Elections in the US will be held on November 5.
2. US Federal Reserve's policy outcome
The outcome, scheduled for November 7, is expected to see a 25-basis-point rate cut. However, it's unlikely to move the market, due to already being priced in.
"Largely, the expectation is that the US Fed will go for a 25 bps cut, but all that could get negated because both the candidates of the US election are talking of a good amount of spending, so the fiscal deficit is going to be higher, which is why bond yields have jumped higher. This is not great news for the market," said Pankaj Pandey, the head of research, ICICI Securities according to Live Mint.
3. Weak Q2 numbers
India Inc.'s September quarter results failed to meet expectations, raising investor concerns about the market outlook.
"The Indian market is facing headwinds from decelerating earnings growth.
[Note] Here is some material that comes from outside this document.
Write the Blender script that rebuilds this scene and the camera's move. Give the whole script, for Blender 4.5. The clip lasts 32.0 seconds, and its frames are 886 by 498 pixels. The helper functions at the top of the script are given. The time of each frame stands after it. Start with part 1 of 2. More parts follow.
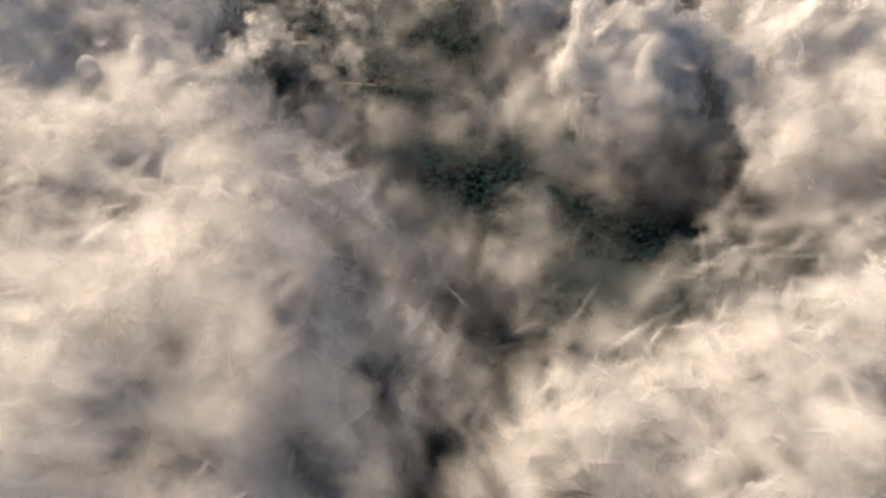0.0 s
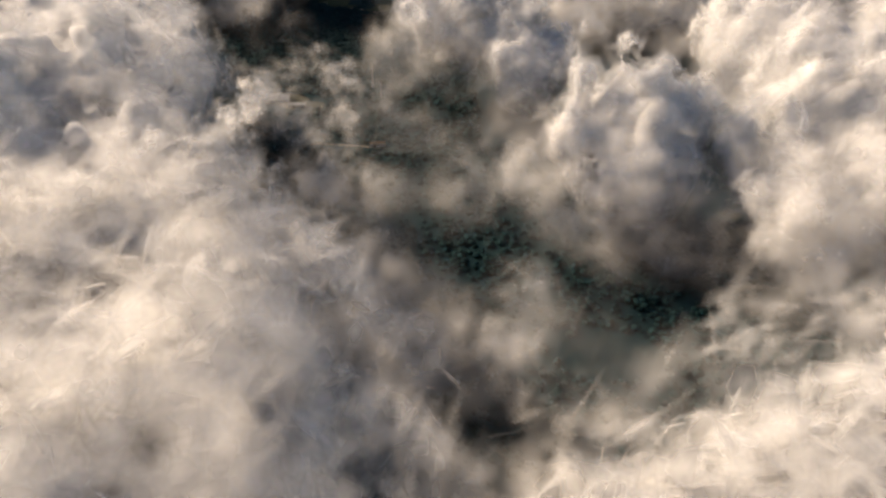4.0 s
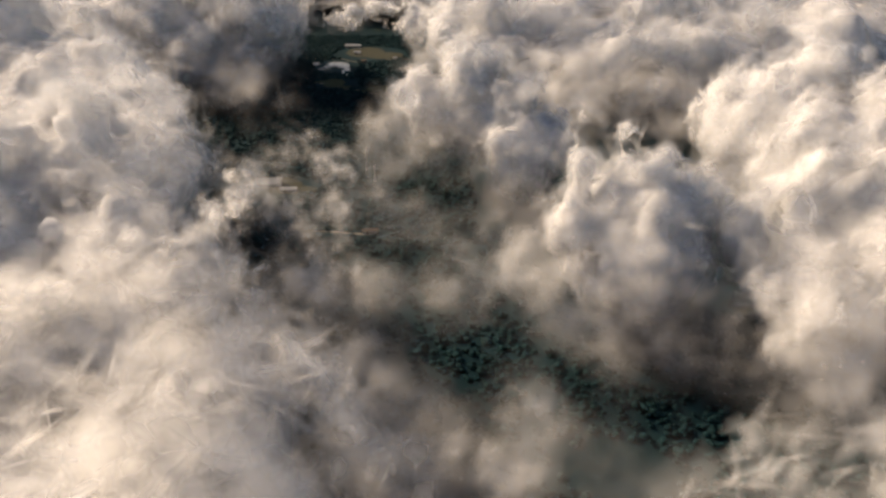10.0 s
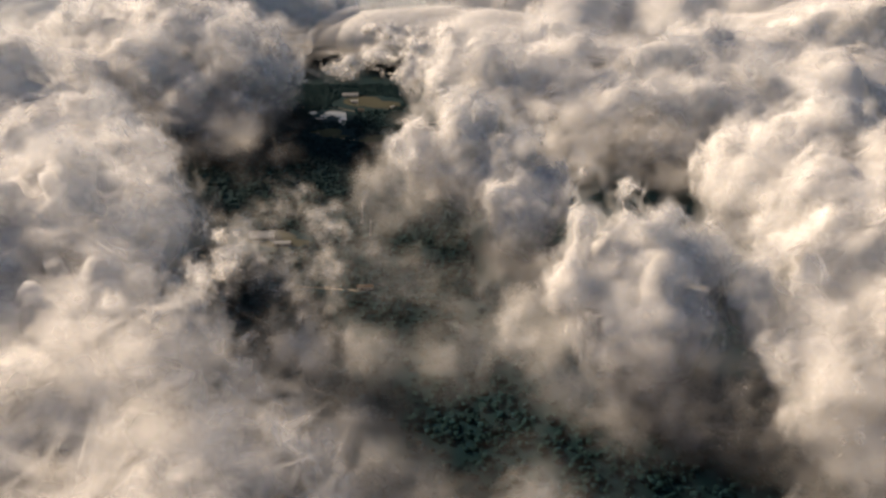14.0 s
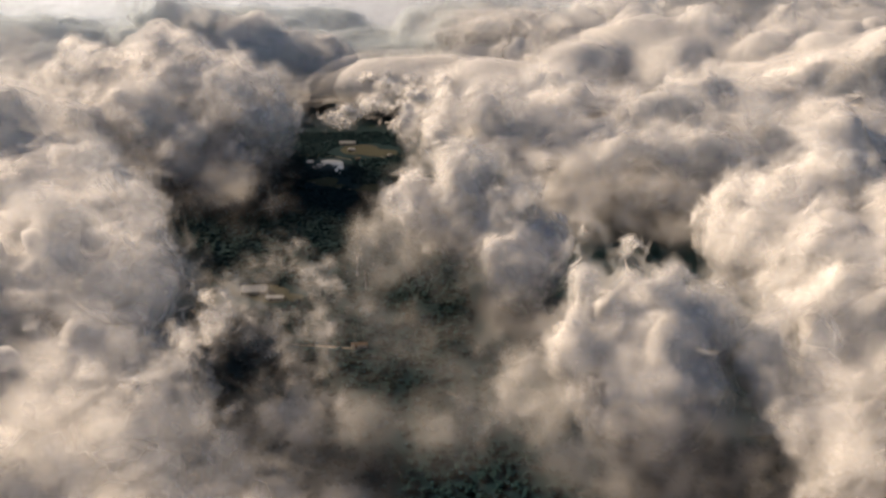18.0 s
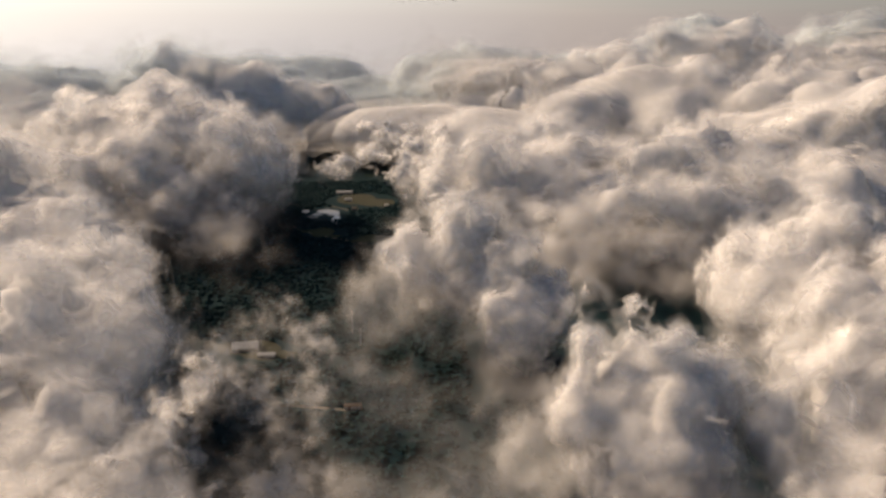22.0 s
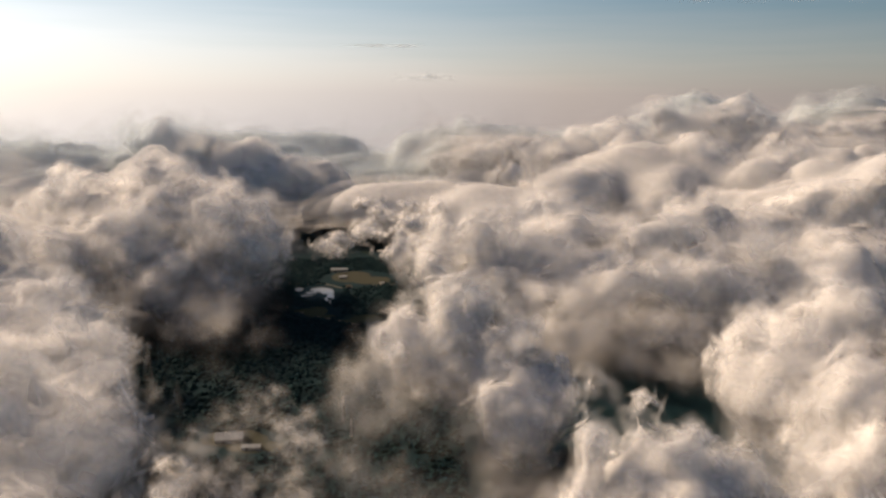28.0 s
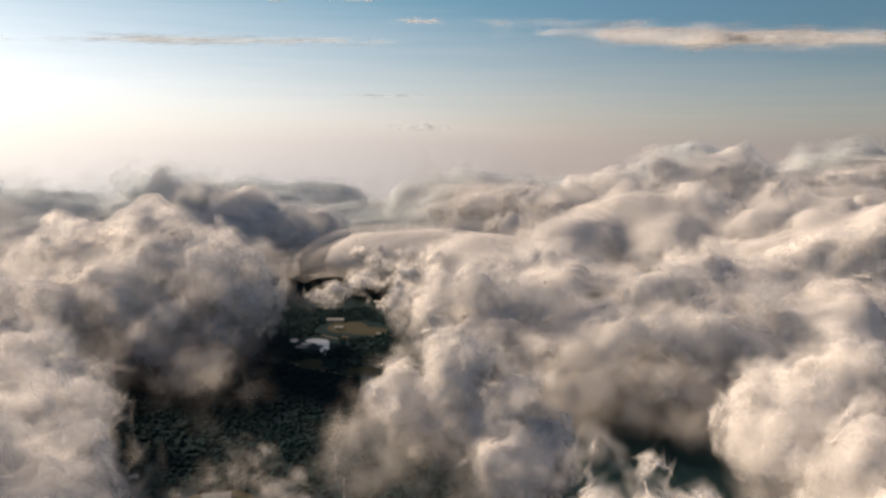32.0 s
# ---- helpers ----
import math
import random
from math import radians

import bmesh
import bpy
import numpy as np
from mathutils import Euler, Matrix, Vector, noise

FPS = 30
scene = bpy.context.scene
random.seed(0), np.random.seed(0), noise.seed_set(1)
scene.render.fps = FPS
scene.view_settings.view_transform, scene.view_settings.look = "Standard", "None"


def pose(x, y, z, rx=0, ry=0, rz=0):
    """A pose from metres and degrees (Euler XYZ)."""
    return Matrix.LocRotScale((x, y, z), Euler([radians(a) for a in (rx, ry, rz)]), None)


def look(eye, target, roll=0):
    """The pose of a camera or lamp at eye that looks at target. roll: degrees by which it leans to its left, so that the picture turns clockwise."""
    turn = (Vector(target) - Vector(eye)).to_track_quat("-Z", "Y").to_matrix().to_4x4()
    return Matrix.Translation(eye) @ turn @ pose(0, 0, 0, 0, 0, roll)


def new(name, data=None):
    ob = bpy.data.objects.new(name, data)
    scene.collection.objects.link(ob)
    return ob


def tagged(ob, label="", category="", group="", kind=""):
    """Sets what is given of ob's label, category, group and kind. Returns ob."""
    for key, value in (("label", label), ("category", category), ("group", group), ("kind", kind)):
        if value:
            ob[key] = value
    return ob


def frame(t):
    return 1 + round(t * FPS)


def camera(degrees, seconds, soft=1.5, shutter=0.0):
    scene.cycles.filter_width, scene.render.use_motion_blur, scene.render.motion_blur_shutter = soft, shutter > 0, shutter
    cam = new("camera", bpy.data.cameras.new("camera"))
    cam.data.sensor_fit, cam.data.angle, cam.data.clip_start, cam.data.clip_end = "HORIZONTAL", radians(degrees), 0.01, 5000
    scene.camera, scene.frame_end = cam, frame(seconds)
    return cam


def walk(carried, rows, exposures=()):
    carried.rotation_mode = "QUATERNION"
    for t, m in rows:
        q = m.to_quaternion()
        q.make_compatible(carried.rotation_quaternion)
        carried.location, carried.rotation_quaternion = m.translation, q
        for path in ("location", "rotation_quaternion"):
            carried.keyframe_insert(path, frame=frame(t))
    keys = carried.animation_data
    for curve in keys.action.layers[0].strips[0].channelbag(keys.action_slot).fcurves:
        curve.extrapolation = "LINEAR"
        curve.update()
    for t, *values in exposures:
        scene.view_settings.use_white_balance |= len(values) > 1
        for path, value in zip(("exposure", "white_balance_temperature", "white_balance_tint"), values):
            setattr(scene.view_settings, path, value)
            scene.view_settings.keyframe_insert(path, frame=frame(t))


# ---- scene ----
cam = camera(59.7, 32.0, soft=3.0)
PATH = [
    (0, pose(0.84, 0.38, 429.54, 54.917, -0.1, 0.073)),
    (1, pose(1.16, 8.09, 429.83, 55.871, -0.096, 0.021)),
    (2, pose(1.49, 15.86, 430.25, 56.809, -0.094, -0.03)),
    (3, pose(1.84, 23.69, 430.8, 57.728, -0.092, -0.079)),
    (4, pose(2.19, 31.55, 431.47, 58.628, -0.091, -0.128)),
    (5, pose(2.55, 39.46, 432.25, 59.509, -0.092, -0.175)),
    (6, pose(2.92, 47.4, 433.12, 60.371, -0.093, -0.221)),
    (7, pose(3.3, 55.36, 434.09, 61.215, -0.095, -0.266)),
    (8, pose(3.69, 63.35, 435.13, 62.043, -0.097, -0.31)),
    (9, pose(4.08, 71.35, 436.24, 62.857, -0.101, -0.353)),
    (10, pose(4.49, 79.35, 437.4, 63.659, -0.106, -0.395)),
    (11, pose(4.91, 87.36, 438.62, 64.451, -0.111, -0.436)),
    (12, pose(5.33, 95.36, 439.86, 65.236, -0.117, -0.475)),
    (13, pose(5.76, 103.36, 441.14, 66.017, -0.125, -0.514)),
    (14, pose(6.21, 111.34, 442.43, 66.797, -0.133, -0.551)),
    (15, pose(6.66, 119.29, 443.73, 67.578, -0.142, -0.588)),
    (16, pose(7.12, 127.22, 445.02, 68.363, -0.152, -0.623)),
    (17, pose(7.59, 135.11, 446.3, 69.155, -0.162, -0.657)),
    (18, pose(8.07, 142.96, 447.56, 69.955, -0.174, -0.69)),
    (19, pose(8.56, 150.76, 448.78, 70.767, -0.187, -0.722)),
    (20, pose(9.06, 158.51, 449.95, 71.59, -0.2, -0.752)),
    (21, pose(9.57, 166.2, 451.07, 72.428, -0.214, -0.782)),
    (22, pose(10.08, 173.83, 452.12, 73.279, -0.23, -0.81)),
    (23, pose(10.61, 181.38, 453.1, 74.144, -0.246, -0.838)),
    (24, pose(11.14, 188.86, 453.99, 75.023, -0.263, -0.864)),
    (25, pose(11.69, 196.25, 454.78, 75.914, -0.281, -0.889)),
    (26, pose(12.24, 203.55, 455.47, 76.814, -0.299, -0.914)),
    (27, pose(12.8, 210.76, 456.04, 77.721, -0.319, -0.937)),
    (28, pose(13.37, 217.86, 456.48, 78.631, -0.34, -0.958)),
    (29, pose(13.95, 224.85, 456.79, 79.538, -0.361, -0.979)),
    (30, pose(14.54, 231.74, 456.94, 80.437, -0.383, -0.999)),
    (31, pose(15.14, 238.5, 456.94, 81.32, -0.407, -1.017)),
    (32, pose(15.75, 245.13, 456.77, 82.178, -0.431, -1.035)),
]
walk(cam, PATH, [(0, 0.42, 7400, 13), (12, 0.42, 7500, 13), (25, 0.1, 7800, 16), (32, 0.15, 7700, 16)])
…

Nifty's FY25 EPS growth as indicated by Q2 results may dip below 10 per cent in FY25, which will render the present valuations of about 24 times estimated FY25 earnings, difficult to sustain. FIIs may continue to sell in this difficult earnings growth environment, constraining any rally in the market," said V K Vijayakumar, Chief Investment Strategist, Geojit Financial Services.
Tata Motors, Tata Steel, M&M, Trent, and SBI are among 170 companies to announce earnings. Q2 results this week.
Other key factors include market attempts to break the negative momentum, dissatisfaction with the recent correction, and the Indian rupee hitting an all-time low of INR 84.1050 against the dollar.